Within the material below, find each line bearing the word "recreates" and present it.

#### DATA SUPPLIED
* start *
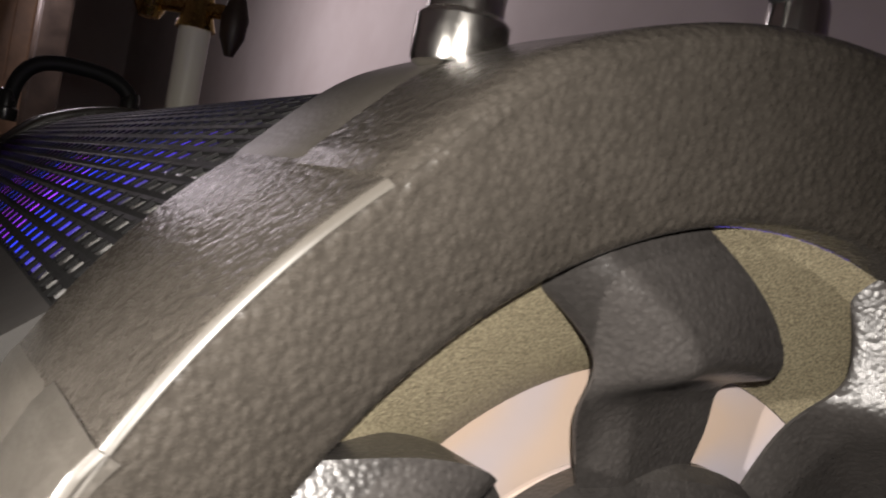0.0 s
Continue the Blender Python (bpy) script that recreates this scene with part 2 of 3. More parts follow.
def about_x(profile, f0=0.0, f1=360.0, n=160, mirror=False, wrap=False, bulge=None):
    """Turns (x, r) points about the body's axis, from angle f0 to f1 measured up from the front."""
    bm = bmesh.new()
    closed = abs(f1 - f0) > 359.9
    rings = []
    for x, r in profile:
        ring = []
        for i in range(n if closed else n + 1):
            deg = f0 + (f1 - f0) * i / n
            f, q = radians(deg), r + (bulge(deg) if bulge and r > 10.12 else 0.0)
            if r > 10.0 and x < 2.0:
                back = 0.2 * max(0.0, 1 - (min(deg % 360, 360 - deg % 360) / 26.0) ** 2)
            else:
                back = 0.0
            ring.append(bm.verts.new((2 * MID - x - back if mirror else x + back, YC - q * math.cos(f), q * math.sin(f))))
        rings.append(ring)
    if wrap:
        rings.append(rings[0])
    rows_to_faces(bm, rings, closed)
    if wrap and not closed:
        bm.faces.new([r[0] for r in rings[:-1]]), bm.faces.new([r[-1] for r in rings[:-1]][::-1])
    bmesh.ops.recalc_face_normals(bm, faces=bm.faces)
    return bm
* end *
* start *
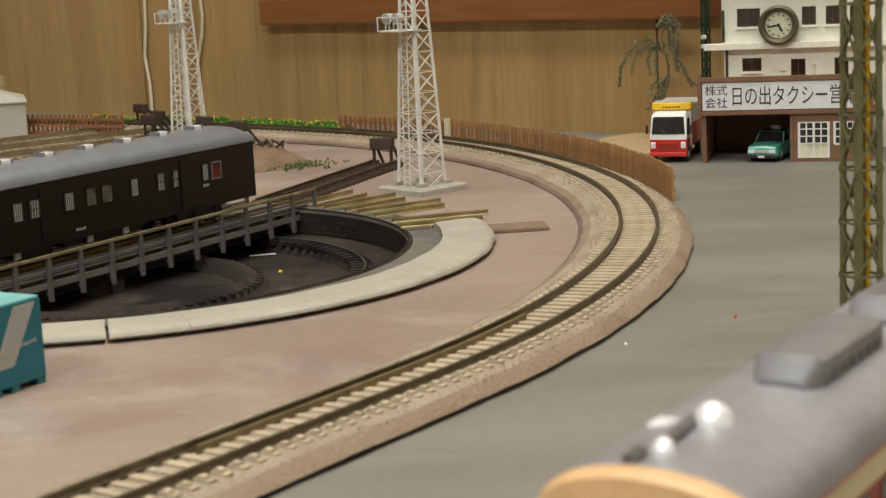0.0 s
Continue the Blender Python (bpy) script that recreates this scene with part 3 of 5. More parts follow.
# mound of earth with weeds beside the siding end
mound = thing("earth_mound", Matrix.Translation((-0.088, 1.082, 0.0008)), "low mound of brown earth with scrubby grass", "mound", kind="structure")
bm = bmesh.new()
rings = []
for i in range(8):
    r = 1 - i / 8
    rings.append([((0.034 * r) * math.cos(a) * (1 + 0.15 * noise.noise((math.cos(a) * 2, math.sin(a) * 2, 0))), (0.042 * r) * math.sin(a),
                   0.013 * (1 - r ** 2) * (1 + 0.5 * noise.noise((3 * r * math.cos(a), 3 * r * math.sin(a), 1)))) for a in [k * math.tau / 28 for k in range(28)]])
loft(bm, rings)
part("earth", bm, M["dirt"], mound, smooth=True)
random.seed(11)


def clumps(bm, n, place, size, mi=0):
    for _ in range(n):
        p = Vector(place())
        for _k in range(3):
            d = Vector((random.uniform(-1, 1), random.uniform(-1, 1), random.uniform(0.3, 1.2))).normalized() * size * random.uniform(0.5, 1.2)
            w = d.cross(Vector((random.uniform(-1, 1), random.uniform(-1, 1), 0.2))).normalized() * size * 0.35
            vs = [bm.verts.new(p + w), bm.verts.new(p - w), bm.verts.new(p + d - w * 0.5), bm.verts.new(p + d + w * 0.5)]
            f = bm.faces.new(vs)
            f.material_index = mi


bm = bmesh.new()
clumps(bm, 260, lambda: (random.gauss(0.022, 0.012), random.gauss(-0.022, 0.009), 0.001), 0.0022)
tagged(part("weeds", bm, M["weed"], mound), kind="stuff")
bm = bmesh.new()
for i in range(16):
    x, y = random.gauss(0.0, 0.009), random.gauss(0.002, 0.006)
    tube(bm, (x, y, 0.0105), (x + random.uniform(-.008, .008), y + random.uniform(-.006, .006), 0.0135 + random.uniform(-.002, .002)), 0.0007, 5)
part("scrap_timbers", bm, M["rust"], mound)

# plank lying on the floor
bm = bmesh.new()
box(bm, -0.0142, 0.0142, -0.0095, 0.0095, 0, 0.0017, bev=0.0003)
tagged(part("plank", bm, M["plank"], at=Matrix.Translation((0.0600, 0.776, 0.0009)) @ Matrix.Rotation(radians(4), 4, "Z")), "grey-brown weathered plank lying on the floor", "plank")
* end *
* start *
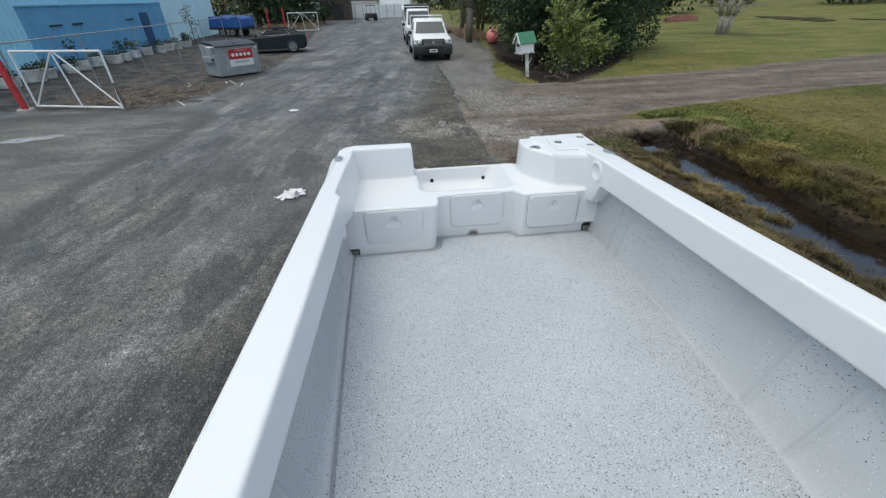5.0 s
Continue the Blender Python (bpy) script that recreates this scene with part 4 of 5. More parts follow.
* end *
#### FULL ANSWER
Continue the Blender Python (bpy) script that recreates this scene with part 2 of 3. More parts follow.
Continue the Blender Python (bpy) script that recreates this scene with part 3 of 5. More parts follow.
Continue the Blender Python (bpy) script that recreates this scene with part 4 of 5. More parts follow.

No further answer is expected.